[Entries with animation source code]

==============================

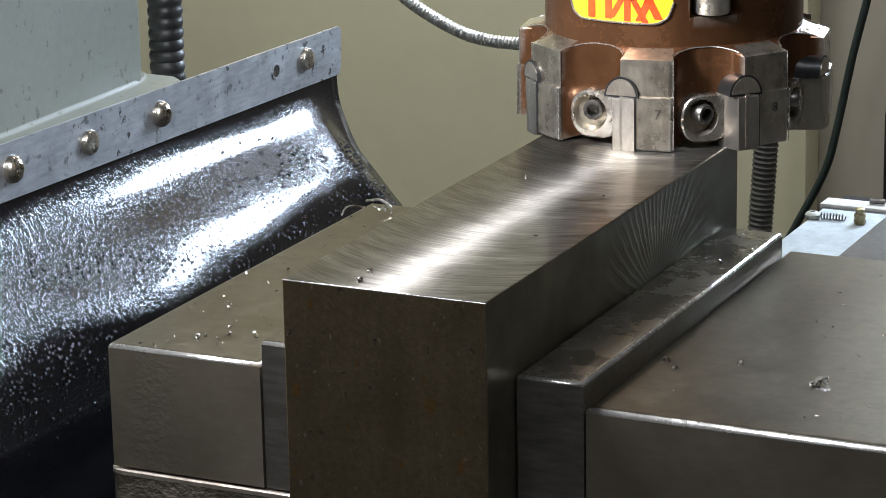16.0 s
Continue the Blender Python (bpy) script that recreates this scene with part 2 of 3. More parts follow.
def fanned(name, yf, zf, dark, light):
    """Oily steel with tool marks that fan out upwards round a point of the x face."""
    m, t, b = mat(name, 0.34, 0.9)
    c = t.nodes.new("ShaderNodeTexCoord")
    sp = t.nodes.new("ShaderNodeSeparateXYZ")
    t.links.new(c.outputs["Object"], sp.inputs[0])
    dy, dz = math_n(t, "SUBTRACT", sp.outputs["Y"], yf), math_n(t, "SUBTRACT", sp.outputs["Z"], zf)
    rad = math_n(t, "SQRT", math_n(t, "ADD", math_n(t, "MULTIPLY", dy, dy), math_n(t, "MULTIPLY", dz, dz)))
    ang = math_n(t, "ADD", math_n(t, "ARCTAN2", dy, dz), math_n(t, "MULTIPLY", rad, -5.0))
    n1 = t.nodes.new("ShaderNodeTexNoise")
    n1.noise_dimensions = "2D"
    n1.inputs["Scale"].default_value, n1.inputs["Detail"].default_value = 1.0, 2.0
    polar = t.nodes.new("ShaderNodeCombineXYZ")
    t.links.new(math_n(t, "MULTIPLY", ang, 6.0), polar.inputs[0])
    t.links.new(math_n(t, "MULTIPLY", rad, 130.0), polar.inputs[1])
    t.links.new(polar.outputs[0], n1.inputs["Vector"])
    fine = noise_tex(t, coords(t, (1, 1, 1)), 150, 6, 0.65)
    cloud = noise_tex(t, coords(t), 38, 3, 0.5)
    # evenly spaced strokes, a little unsteady
    comb = math_n(t, "SINE", math_n(t, "ADD", math_n(t, "MULTIPLY", ang, 58.0), math_n(t, "MULTIPLY", n1.outputs["Fac"], 2.6)))
    ridge = ramp(t, math_n(t, "ADD", math_n(t, "MULTIPLY", comb, 0.5), 0.5), [(0.45, 0.0), (0.85, 1.0)])
    reach = ramp(t, math_n(t, "MULTIPLY", rad, 10), [(0.10, 0.0), (0.17, 1.0), (0.25, 0.9), (0.46, 0.0)])
    k = math_n(t, "MULTIPLY", math_n(t, "MULTIPLY", ridge, reach), 0.42)
    col = mixc(t, ramp(t, cloud, [(0.3, 0.0), (0.7, 1.0)]), dark, light)
    col = mixc(t, 0.3, col, fine, "OVERLAY")
    t.links.new(mixc(t, k, col, (0.55, 0.54, 0.48)), b.inputs["Base Color"])
    t.links.new(math_n(t, "ADD", 0.22, math_n(t, "MULTIPLY", fine, 0.26)), b.inputs["Roughness"])
    bump(t, b, fine, 0.10, 0.0004)
    bump(t, b, math_n(t, "MULTIPLY", ridge, reach), 0.30, 0.0005)
    return m


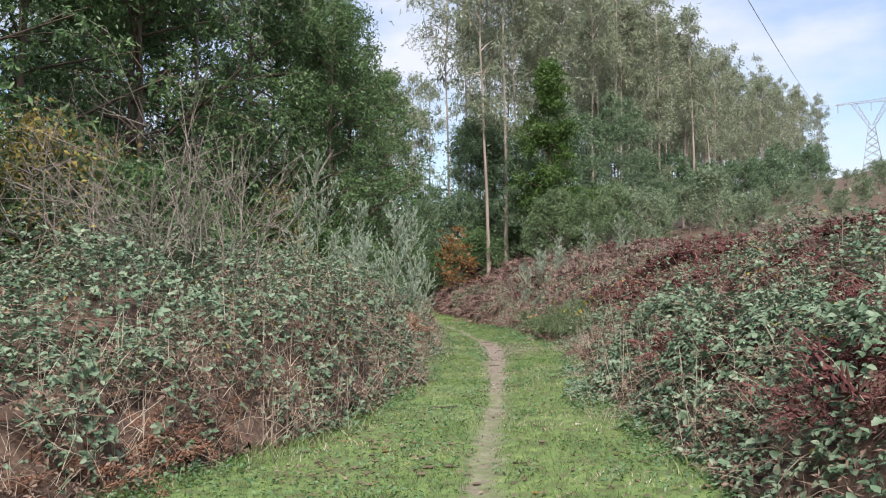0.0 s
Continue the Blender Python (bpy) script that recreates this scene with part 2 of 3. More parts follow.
def wavy(x, y, f, seed):
    """A smooth bumpy field of about -1 to 1."""
    r = np.random.default_rng(seed)
    z = 0.0
    for i in range(7):
        a, ph = r.uniform(0, 6.283), r.uniform(0, 6.283)
        k = f * r.uniform(0.6, 1.7)
        z = z + np.sin((x * np.cos(a) + y * np.sin(a)) * k + ph)
    return z / 3.2


# ---- the lie of the land ----
Y_L, X_L = [-5, 4, 5.3, 6.5, 7.3, 8.2, 10, 12, 14.5, 16.2, 18, 19.5, 21, 23, 25, 28.7, 36, 46, 70], [-2.8, -2.7, -2.4, -1.8, -1.38, -1.12, -0.92, -0.76, -0.75, -0.7, -0.52, -0.6, -0.8, -1.0, -1.2, -1.45, -2.65, -4.6, -11]
Y_R, X_R = [-5, 5, 7.3, 8.2, 9.5, 11, 12.5, 14, 16.4, 18, 19.2, 20.5, 22, 23.2, 25.2, 26.8, 30, 36, 46, 70], [2.1, 1.95, 2.0, 1.78, 1.78, 1.95, 2.1, 2.2, 2.3, 2.25, 2.08, 1.7, 1.6, 1.4, 0.95, 0.45, -0.3, -1.6, -3.2, -9]
Y_D, X_D = [-5, 5.5, 7.7, 9.7, 11.5, 13.5, 15.5, 17, 18.7, 20.3, 22.5, 24.6, 28.6, 34, 41, 60], [-0.3, 0.16, 0.3, 0.44, 0.5, 0.57, 0.64, 0.65, 0.55, 0.28, 0.0, -0.33, -1.05, -1.85, -2.85, -7]


def left_d(x, y):
    return np.interp(y, Y_L, X_L) + 0.12 * wavy(x, y, 2.2, 3) - x


def right_d(x, y):
    return x - np.interp(y, Y_R, X_R) + 0.12 * wavy(x, y, 2.2, 4)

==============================

Direction: Transcribe every entry word for word, but skip the pictures.

Finished answer:
16.0 s
Continue the Blender Python (bpy) script that recreates this scene with part 2 of 3. More parts follow.
def fanned(name, yf, zf, dark, light):
    """Oily steel with tool marks that fan out upwards round a point of the x face."""
    m, t, b = mat(name, 0.34, 0.9)
    c = t.nodes.new("ShaderNodeTexCoord")
    sp = t.nodes.new("ShaderNodeSeparateXYZ")
    t.links.new(c.outputs["Object"], sp.inputs[0])
    dy, dz = math_n(t, "SUBTRACT", sp.outputs["Y"], yf), math_n(t, "SUBTRACT", sp.outputs["Z"], zf)
    rad = math_n(t, "SQRT", math_n(t, "ADD", math_n(t, "MULTIPLY", dy, dy), math_n(t, "MULTIPLY", dz, dz)))
    ang = math_n(t, "ADD", math_n(t, "ARCTAN2", dy, dz), math_n(t, "MULTIPLY", rad, -5.0))
    n1 = t.nodes.new("ShaderNodeTexNoise")
    n1.noise_dimensions = "2D"
    n1.inputs["Scale"].default_value, n1.inputs["Detail"].default_value = 1.0, 2.0
    polar = t.nodes.new("ShaderNodeCombineXYZ")
    t.links.new(math_n(t, "MULTIPLY", ang, 6.0), polar.inputs[0])
    t.links.new(math_n(t, "MULTIPLY", rad, 130.0), polar.inputs[1])
    t.links.new(polar.outputs[0], n1.inputs["Vector"])
    fine = noise_tex(t, coords(t, (1, 1, 1)), 150, 6, 0.65)
    cloud = noise_tex(t, coords(t), 38, 3, 0.5)
    # evenly spaced strokes, a little unsteady
    comb = math_n(t, "SINE", math_n(t, "ADD", math_n(t, "MULTIPLY", ang, 58.0), math_n(t, "MULTIPLY", n1.outputs["Fac"], 2.6)))
    ridge = ramp(t, math_n(t, "ADD", math_n(t, "MULTIPLY", comb, 0.5), 0.5), [(0.45, 0.0), (0.85, 1.0)])
    reach = ramp(t, math_n(t, "MULTIPLY", rad, 10), [(0.10, 0.0), (0.17, 1.0), (0.25, 0.9), (0.46, 0.0)])
    k = math_n(t, "MULTIPLY", math_n(t, "MULTIPLY", ridge, reach), 0.42)
    col = mixc(t, ramp(t, cloud, [(0.3, 0.0), (0.7, 1.0)]), dark, light)
    col = mixc(t, 0.3, col, fine, "OVERLAY")
    t.links.new(mixc(t, k, col, (0.55, 0.54, 0.48)), b.inputs["Base Color"])
    t.links.new(math_n(t, "ADD", 0.22, math_n(t, "MULTIPLY", fine, 0.26)), b.inputs["Roughness"])
    bump(t, b, fine, 0.10, 0.0004)
    bump(t, b, math_n(t, "MULTIPLY", ridge, reach), 0.30, 0.0005)
    return m


0.0 s
Continue the Blender Python (bpy) script that recreates this scene with part 2 of 3. More parts follow.
def wavy(x, y, f, seed):
    """A smooth bumpy field of about -1 to 1."""
    r = np.random.default_rng(seed)
    z = 0.0
    for i in range(7):
        a, ph = r.uniform(0, 6.283), r.uniform(0, 6.283)
        k = f * r.uniform(0.6, 1.7)
        z = z + np.sin((x * np.cos(a) + y * np.sin(a)) * k + ph)
    return z / 3.2


# ---- the lie of the land ----
Y_L, X_L = [-5, 4, 5.3, 6.5, 7.3, 8.2, 10, 12, 14.5, 16.2, 18, 19.5, 21, 23, 25, 28.7, 36, 46, 70], [-2.8, -2.7, -2.4, -1.8, -1.38, -1.12, -0.92, -0.76, -0.75, -0.7, -0.52, -0.6, -0.8, -1.0, -1.2, -1.45, -2.65, -4.6, -11]
Y_R, X_R = [-5, 5, 7.3, 8.2, 9.5, 11, 12.5, 14, 16.4, 18, 19.2, 20.5, 22, 23.2, 25.2, 26.8, 30, 36, 46, 70], [2.1, 1.95, 2.0, 1.78, 1.78, 1.95, 2.1, 2.2, 2.3, 2.25, 2.08, 1.7, 1.6, 1.4, 0.95, 0.45, -0.3, -1.6, -3.2, -9]
Y_D, X_D = [-5, 5.5, 7.7, 9.7, 11.5, 13.5, 15.5, 17, 18.7, 20.3, 22.5, 24.6, 28.6, 34, 41, 60], [-0.3, 0.16, 0.3, 0.44, 0.5, 0.57, 0.64, 0.65, 0.55, 0.28, 0.0, -0.33, -1.05, -1.85, -2.85, -7]


def left_d(x, y):
    return np.interp(y, Y_L, X_L) + 0.12 * wavy(x, y, 2.2, 3) - x


def right_d(x, y):
    return x - np.interp(y, Y_R, X_R) + 0.12 * wavy(x, y, 2.2, 4)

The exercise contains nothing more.